Personally, I think it is a gross misnomer to describe the brutal assassination of Nana Akyea-Mensah as a “ritual murder,” because the stark facts of this most horrid and heinous crime clearly point to an assassination plot and execution. It had more to do with who best qualified to be enstooled as the next Okyenhene, in the wake of the death of Osagyefo Nana Sir Ofori-Atta, I, (aka Nana Kwaku Duah). I am also not even sure that I was actually carried on my mother’s back to Nana Owarewaa’s funeral at Nkronso because very likely, the funeral did not even take place in our ancestral hometown, as the old woman is known to have been buried at Apedwa. To be certain, Nana Owarewaa was the first person to have her mortal remains interred in the then newly earmarked Apedwa Presbyterian Church Cemetery. Legend has it that she had been led by the hand by one of her granddaughters, my mother, to the Presbyterian Minister’s Manse because Attaa Aniniwaa, then barely into her teens, did not want her beloved grandmother, then well-past her sixties, to be buried among the “heathens” when she passed on. Nana Owarewaa was the third in line of the three sisters whose maternal ancestors are credited with having founded and settled at Nkronso.
Nana Warewaa’s one and only brother and her immediate younger sibling, Teacher Adu, later Nana Adu, would settle at Yirenkyiren-Amanfrom – or Omanfoforowmu, the New Township – because he evidently did not want to be drawn into the messy and bloody affairs closely associated with the chieftaincy institution, in general, and the Nkronso chieftaincy in particular.

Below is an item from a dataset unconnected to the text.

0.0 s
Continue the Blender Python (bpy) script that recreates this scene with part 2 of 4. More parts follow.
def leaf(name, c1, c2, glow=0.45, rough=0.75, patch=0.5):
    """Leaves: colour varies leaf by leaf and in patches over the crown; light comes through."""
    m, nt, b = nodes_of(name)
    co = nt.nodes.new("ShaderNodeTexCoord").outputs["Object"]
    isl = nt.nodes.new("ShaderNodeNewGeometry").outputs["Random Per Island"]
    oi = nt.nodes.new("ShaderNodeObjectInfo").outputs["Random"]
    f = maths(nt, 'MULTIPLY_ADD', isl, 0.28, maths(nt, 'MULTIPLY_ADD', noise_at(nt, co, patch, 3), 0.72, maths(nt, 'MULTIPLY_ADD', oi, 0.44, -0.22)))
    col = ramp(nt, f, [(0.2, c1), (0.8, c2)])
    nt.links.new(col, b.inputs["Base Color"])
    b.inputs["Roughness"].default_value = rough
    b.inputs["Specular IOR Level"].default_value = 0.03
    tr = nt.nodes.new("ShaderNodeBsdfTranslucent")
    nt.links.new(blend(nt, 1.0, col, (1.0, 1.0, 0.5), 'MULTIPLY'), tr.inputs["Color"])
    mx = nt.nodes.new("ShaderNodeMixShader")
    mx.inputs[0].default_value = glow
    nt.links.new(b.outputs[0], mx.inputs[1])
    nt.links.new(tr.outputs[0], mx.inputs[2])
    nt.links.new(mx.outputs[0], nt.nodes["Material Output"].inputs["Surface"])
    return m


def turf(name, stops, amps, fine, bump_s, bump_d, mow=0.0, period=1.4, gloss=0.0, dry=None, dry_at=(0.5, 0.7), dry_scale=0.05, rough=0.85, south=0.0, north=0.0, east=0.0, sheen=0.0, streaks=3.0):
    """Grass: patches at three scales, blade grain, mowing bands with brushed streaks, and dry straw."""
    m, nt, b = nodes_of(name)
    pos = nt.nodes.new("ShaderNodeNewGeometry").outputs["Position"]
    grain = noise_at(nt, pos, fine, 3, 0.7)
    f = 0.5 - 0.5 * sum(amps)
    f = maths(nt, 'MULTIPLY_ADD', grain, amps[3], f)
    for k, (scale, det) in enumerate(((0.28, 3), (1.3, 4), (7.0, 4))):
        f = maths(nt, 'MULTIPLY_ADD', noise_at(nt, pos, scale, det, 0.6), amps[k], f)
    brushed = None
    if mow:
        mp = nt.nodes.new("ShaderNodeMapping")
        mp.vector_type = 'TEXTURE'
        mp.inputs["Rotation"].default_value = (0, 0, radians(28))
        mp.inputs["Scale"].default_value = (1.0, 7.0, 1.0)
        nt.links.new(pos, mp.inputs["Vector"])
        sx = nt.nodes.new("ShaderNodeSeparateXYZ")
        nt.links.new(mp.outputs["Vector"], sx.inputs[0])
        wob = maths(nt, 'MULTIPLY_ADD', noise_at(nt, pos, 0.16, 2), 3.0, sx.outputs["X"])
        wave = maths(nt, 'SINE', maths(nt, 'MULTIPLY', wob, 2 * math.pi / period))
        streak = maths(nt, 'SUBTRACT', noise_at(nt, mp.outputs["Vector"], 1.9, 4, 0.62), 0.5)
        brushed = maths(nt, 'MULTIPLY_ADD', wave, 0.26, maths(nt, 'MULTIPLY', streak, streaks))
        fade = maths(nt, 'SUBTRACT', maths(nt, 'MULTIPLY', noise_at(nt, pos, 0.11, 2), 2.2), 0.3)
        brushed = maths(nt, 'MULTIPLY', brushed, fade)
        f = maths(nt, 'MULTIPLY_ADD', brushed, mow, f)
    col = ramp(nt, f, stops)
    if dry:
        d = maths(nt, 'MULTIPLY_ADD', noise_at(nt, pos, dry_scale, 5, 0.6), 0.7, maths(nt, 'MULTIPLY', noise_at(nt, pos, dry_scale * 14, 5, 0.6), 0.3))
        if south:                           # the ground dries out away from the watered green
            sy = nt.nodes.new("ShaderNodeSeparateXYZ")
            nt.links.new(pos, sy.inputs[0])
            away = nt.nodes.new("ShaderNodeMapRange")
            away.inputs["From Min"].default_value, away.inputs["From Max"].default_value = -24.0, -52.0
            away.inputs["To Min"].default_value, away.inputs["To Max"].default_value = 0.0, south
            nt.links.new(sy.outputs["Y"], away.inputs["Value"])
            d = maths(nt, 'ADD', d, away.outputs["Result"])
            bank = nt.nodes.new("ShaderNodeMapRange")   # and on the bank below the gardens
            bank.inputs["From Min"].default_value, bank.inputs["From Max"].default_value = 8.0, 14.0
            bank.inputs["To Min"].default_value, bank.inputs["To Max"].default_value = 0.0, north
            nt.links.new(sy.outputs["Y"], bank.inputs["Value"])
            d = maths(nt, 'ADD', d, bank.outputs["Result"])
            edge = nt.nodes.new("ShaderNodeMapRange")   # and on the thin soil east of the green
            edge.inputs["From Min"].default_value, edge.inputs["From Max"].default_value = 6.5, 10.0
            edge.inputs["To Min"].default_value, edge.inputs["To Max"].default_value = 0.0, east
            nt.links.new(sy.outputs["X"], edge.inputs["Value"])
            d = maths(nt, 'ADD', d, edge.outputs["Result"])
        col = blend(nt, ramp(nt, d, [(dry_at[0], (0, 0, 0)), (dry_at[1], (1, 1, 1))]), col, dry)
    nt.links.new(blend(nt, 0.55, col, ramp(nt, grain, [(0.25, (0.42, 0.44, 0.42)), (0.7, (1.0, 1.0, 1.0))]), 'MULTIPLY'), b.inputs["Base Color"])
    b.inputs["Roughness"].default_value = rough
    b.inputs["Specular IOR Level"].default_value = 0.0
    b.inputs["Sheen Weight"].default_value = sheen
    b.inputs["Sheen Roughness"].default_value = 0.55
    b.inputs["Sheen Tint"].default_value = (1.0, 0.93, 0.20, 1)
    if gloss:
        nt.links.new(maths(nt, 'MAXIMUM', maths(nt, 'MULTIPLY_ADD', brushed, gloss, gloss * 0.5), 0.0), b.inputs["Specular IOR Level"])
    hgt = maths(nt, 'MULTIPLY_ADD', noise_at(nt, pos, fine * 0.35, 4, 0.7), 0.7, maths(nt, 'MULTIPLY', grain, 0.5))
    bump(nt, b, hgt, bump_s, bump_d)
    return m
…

But perhaps what is most significant to point out here is the fact that Nana Adu had been one of the pioneer or seminal students to be trained at the Okwawu-Abetifi Ramseyer Teacher-Training Center and had therefore been privileged, as it were, to have converted to Christianity, a privilege that his three elder sisters, except for my great-grandmother, belatedly, had not been blessed with, obviously because the education of women at the time was not taken seriously, for the most part. Teacher Adu had been a student at the Abetifi Ramseyer Training Center sometime during the 1890s or thereabouts.

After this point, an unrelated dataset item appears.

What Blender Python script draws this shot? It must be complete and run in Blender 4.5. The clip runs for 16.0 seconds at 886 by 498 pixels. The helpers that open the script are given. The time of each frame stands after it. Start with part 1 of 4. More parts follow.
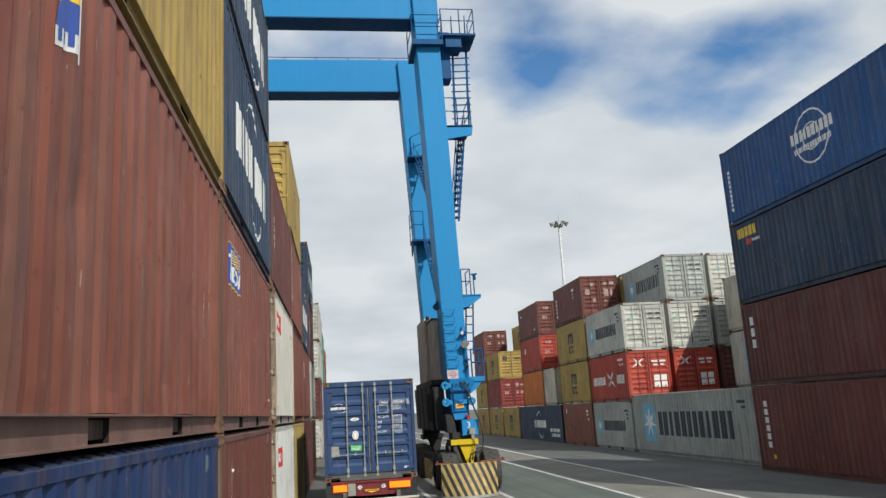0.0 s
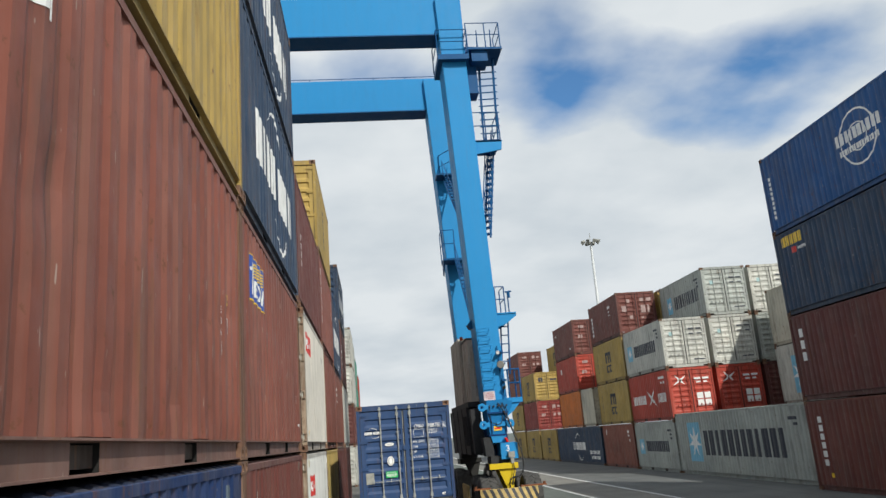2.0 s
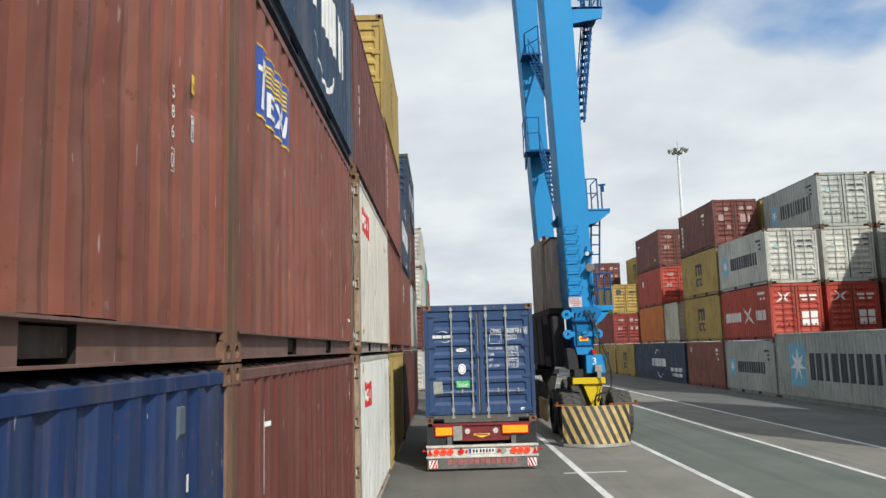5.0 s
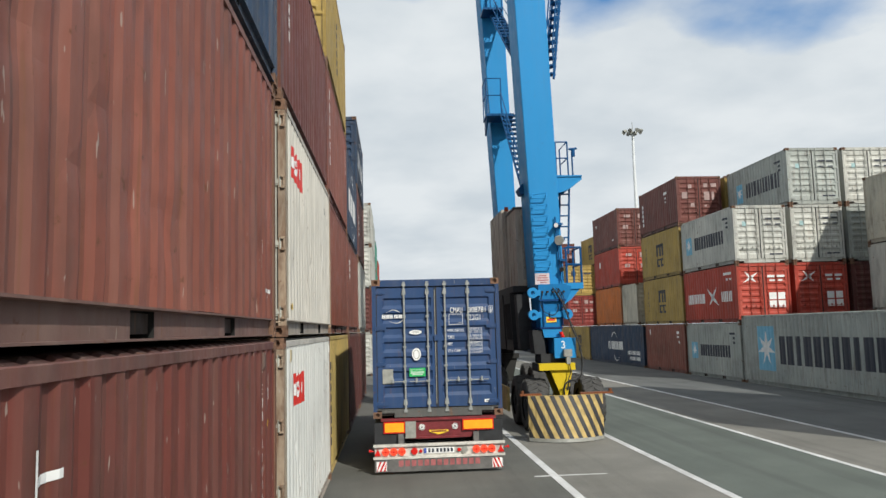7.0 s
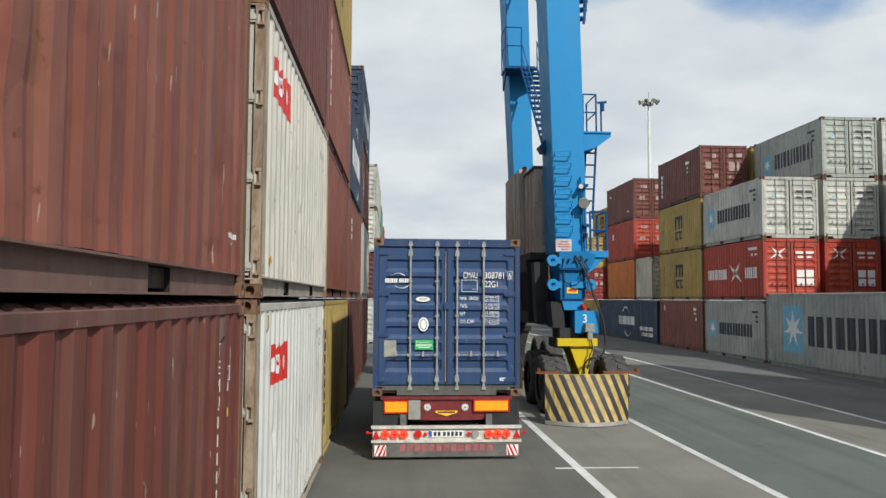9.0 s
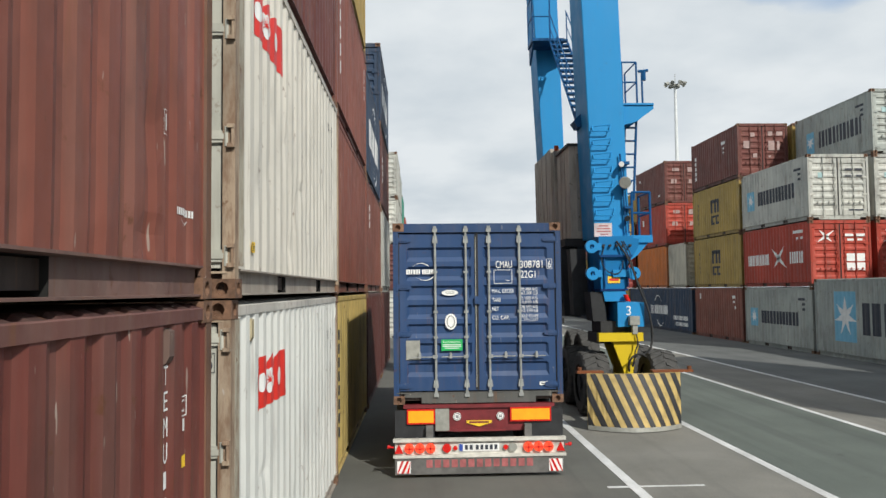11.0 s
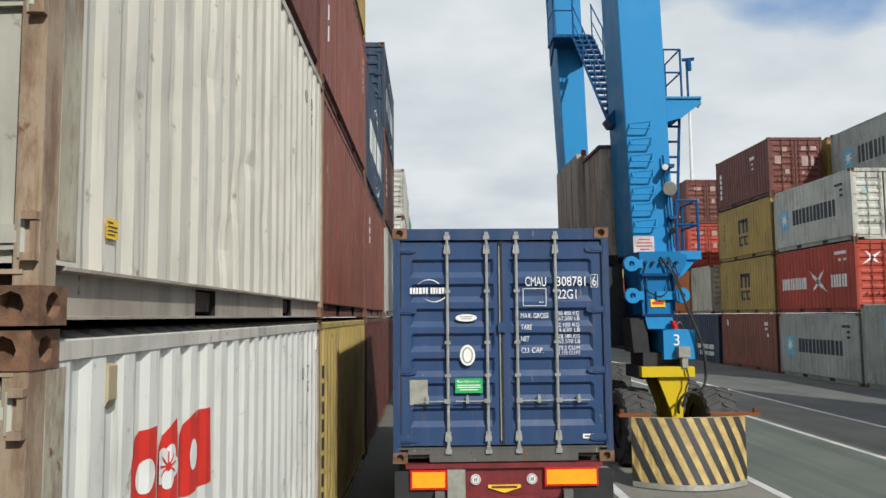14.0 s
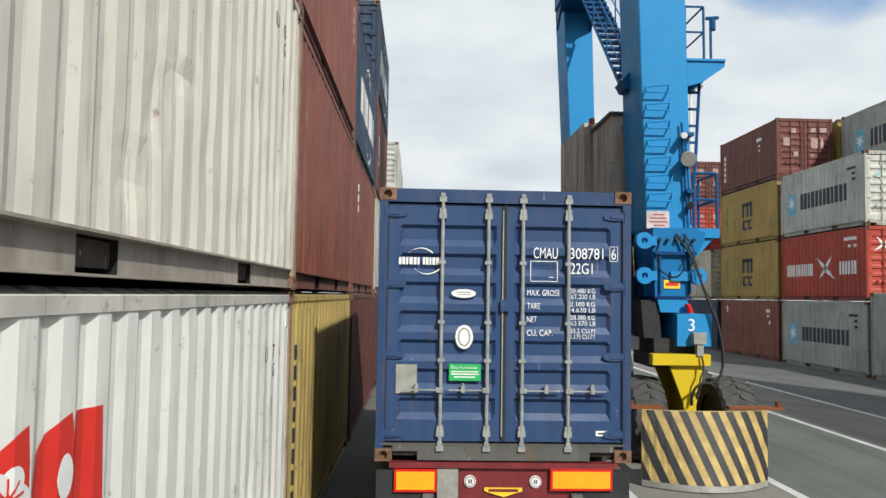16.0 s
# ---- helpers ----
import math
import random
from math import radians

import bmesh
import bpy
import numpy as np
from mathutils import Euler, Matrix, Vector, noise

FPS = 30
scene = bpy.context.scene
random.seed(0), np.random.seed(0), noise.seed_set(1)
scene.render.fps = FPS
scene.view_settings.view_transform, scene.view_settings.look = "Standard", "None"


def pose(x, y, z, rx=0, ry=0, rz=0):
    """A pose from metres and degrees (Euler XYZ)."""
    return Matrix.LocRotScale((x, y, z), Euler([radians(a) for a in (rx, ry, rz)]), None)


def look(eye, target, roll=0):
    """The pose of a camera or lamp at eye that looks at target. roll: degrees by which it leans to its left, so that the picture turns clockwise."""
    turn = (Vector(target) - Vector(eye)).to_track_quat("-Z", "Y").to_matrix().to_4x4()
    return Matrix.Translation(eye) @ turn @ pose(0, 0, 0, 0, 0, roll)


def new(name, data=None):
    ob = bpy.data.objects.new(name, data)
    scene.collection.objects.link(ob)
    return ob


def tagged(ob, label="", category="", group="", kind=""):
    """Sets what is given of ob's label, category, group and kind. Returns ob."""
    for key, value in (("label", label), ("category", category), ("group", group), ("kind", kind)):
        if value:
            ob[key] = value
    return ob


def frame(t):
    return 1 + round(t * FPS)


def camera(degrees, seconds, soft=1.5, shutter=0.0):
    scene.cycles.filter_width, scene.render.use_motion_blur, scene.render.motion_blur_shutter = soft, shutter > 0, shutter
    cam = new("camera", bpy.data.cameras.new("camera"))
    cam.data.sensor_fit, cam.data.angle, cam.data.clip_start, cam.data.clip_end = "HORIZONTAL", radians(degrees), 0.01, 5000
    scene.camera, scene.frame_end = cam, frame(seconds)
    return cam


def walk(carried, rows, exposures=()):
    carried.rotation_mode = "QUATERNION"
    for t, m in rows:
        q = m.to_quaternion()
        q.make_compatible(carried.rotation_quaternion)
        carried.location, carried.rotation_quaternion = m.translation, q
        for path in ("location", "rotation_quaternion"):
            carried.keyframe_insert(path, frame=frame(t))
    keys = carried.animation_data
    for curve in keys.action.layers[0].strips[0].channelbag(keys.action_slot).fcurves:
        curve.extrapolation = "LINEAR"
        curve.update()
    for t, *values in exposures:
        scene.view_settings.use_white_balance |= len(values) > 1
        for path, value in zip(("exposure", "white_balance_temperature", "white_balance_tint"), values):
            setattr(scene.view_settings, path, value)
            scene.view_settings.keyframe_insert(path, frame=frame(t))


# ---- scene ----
cam = camera(60.0, 16.0)
PATH = [
    (0, (-0.021, 0.094, 2.701), (0.272, 2.029, 3.111), -3.4),
    (0.5, (-0.016, 0.2, 2.685), (0.278, 2.119, 3.167), -5.7),
    (1, (-0.003, 0.3, 2.664), (0.224, 2.227, 3.152), -5.0),
    (1.5, (0.009, 0.494, 2.658), (0.208, 2.425, 3.141), -4.4),
    (2, (0.003, 0.819, 2.665), (0.221, 2.749, 3.14), -4.6),
    (2.5, (0.01, 1.179, 2.654), (0.224, 3.115, 3.108), -3.9),
    (3, (0.042, 1.579, 2.636), (0.184, 3.539, 3.012), -1.7),
    (3.5, (0.039, 2.076, 2.618), (0.052, 4.063, 2.849), 1.1),
    (3.7, (0.046, 2.298, 2.627), (0.039, 4.287, 2.835), 1.7),
    (5.8, (-0.025, 5.219, 2.651), (0.03, 7.199, 2.929), -3.8),
    (6, (-0.027, 5.488, 2.633), (0.052, 7.469, 2.897), -3.5),
    (6.5, (-0.021, 6.124, 2.644), (0.118, 8.107, 2.871), -2.0),
    (7, (-0.013, 6.669, 2.638), (0.136, 8.653, 2.846), -1.5),
    (7.5, (-0.037, 7.243, 2.627), (0.132, 9.228, 2.805), -0.6),
    (8, (-0.026, 7.732, 2.616), (0.152, 9.718, 2.77), 0.1),
    (8.5, (-0.012, 8.161, 2.621), (0.152, 10.149, 2.763), 0.3),
    (9, (-0.009, 8.574, 2.606), (0.125, 10.565, 2.735), 0.3),
    (11.3, (0.012, 10.479, 2.643), (0.083, 12.475, 2.738), -0.7),
    (11.5, (0.014, 10.647, 2.641), (0.082, 12.644, 2.719), -0.7),
    (12, (0.004, 11.054, 2.626), (0.061, 13.051, 2.696), -0.2),
    (12.5, (-0.021, 11.507, 2.62), (0.019, 13.505, 2.706), 0.3),
    (13, (0.021, 11.921, 2.641), (0.078, 13.916, 2.775), 0.1),
    (13.5, (0.013, 12.338, 2.626), (0.079, 14.331, 2.771), -0.8),
    (14, (0.026, 12.697, 2.622), (0.082, 14.689, 2.795), -0.5),
    (14.5, (0.015, 13.04, 2.609), (0.059, 15.03, 2.802), 0.4),
    (15, (0.029, 13.349, 2.6), (0.036, 15.341, 2.777), 1.4),
    (15.5, (0.050, 13.668, 2.595), (0.083, 15.662, 2.743), 1.2),
    (16, (0.042, 13.942, 2.572), (0.116, 15.937, 2.693), 0.9),
]
walk(cam, [(t, look(eye, target, roll)) for t, eye, target, roll in PATH],
     [(0.0, -0.10), (2.5, 0.0), (4.0, 0.10), (7.0, 0.0), (9.0, -0.03), (12.0, 0.02), (14.5, -0.04), (15.2, 0.02), (16.0, 0.10)])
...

Whatever the real details of the story may be, keeping Nana Adoasi in the morgue for 6 years while his relatives fiercely battled over whether the next of kin had to, once again, be selected from the Amankwaa-Pam lineage of the Nkronso Royal Family, rather than from either of the two senior lineages, greatly embarrassed me, especially because it became prime grist for at least one news article that I chanced across not very long ago. I did not even know that I hailed from the Amankwaa-Pam branch of the Nkronso Royal Family until the eruption of this bitter familial dispute. I would learn this fact from my immediate elder sister, Abena Yeboaa, who has visited Nkronso several times and is therefore acquainted with a remarkable number of our family members and relatives. I really enjoyed Ms. Ohene’s article, although as I have done on several occasions in the past, I vehemently beg to disagree that among us indigenous Ghanaians and Africans there is any such thing as an “Extended Family.” I sincerely believe that our real extended family in Ghana is the nation at large.

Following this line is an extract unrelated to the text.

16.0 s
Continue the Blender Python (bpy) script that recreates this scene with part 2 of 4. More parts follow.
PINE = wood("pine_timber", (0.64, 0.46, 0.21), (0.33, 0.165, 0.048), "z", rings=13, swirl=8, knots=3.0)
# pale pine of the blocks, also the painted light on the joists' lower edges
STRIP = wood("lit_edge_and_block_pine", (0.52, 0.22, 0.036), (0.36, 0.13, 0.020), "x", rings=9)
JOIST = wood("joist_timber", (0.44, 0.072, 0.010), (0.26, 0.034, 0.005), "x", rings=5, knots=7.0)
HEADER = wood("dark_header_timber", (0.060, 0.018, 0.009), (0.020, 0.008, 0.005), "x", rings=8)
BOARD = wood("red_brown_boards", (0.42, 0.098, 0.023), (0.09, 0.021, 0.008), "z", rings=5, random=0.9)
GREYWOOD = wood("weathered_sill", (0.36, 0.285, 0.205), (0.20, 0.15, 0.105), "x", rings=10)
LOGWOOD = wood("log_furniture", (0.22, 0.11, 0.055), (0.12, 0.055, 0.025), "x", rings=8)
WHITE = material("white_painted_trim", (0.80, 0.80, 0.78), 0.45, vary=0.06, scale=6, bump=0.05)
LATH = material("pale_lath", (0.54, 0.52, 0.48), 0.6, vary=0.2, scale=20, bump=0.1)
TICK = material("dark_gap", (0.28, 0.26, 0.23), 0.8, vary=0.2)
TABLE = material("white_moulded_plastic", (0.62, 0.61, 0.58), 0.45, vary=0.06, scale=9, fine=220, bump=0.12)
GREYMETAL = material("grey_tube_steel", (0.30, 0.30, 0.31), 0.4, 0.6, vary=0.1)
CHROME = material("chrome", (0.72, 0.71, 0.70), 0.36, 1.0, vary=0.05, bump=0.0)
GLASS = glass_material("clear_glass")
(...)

I also believe that a lot of customary emphasis and expenditure are unduly invested in the funerary rites for the deceased because as a people, we tend not to value the living as much as we ought to, unless these relatives of ours happen to have been well-heeled and magnanimous, as I understand the case to have been with Mr. Samuel Akenten Appiah-Menka, the distinguished Ghanaian statesman and entrepreneur whose life was recently celebrated across the country with a State Funeral and Burial. Some prefer the more rhetorically imposing and dignified term of “industrialist” instead of entrepreneur. It goes without saying that Mr. Appiah-Menka was a solid human institution in his own right. I never met the man, but I was extremely delighted to learn that he had schooled at the Osagyefo Ofori-Atta, I-founded Abuakwa State College and found that experience to have been quite seminal and definitive to the determination of his career choices and later his intellectual and professional development. Of particular note, of course, is his well- told encounter with Mr. William Ofori-Atta, then Principal of ABUSCO, and how the maternal uncle of the now-President Addo Dankwa Akufo-Addo had taken a great liking to the young Appiah-Menka and had even scraped around for some scholarship money for this obviously promising young man who had arrived at the school well after all the scholarship money had been disbursed.
The APINO Soap-Man would, of course, more than creditably acquit himself, among a plethora of ways, notably, by financing the construction of a whole dormitory block at the Abuakwa State College. You see, Dear Reader, I often identified the APINO MAN more closely with the Akufo-Addo Faction of the New Patriotic Party (NPP), although ever the suave and inimitably progressive and unifying diplomat, Mr. Appiah-Menka served more as a political and ideological bridge than as a bona fide affiliate or member of any clearly defined ethnic or sub-ethnic polity. I also pretty much relished his running battle against the swashbuckling and nation-wrecking Chairman Jerry John Rawlings, who scandalously launched a senseless boycott of APINO SOAP at a time when Ghanaians had absolutely no viable alternative, because the Pontiff of the Trokosi Nationalists had effectively destroyed Ghana’s industrial foundation by unconscionably quartering up and selling off the Nkrumah-created Ghana Industrial Holdings Corporation (GIHOC) at giveaway prices to his wife, relatives, friends and criminal political associates.
Produced in honor of a far less distinguished and morally and materially progressive Ghanaian citizen, the 226-page funeral “brochure” reportedly produced in memory of the APINO MAN was precisely what the proverbial doctor ordered. So long, Uncle Appiah-Menka! My greetings to my old man and my old lady. Indeed, it was absolutely not for nothing that our ancient Akan sages were known to often observe that: “We attend someone else’s funeral in order to mourn our own departed dear ones.”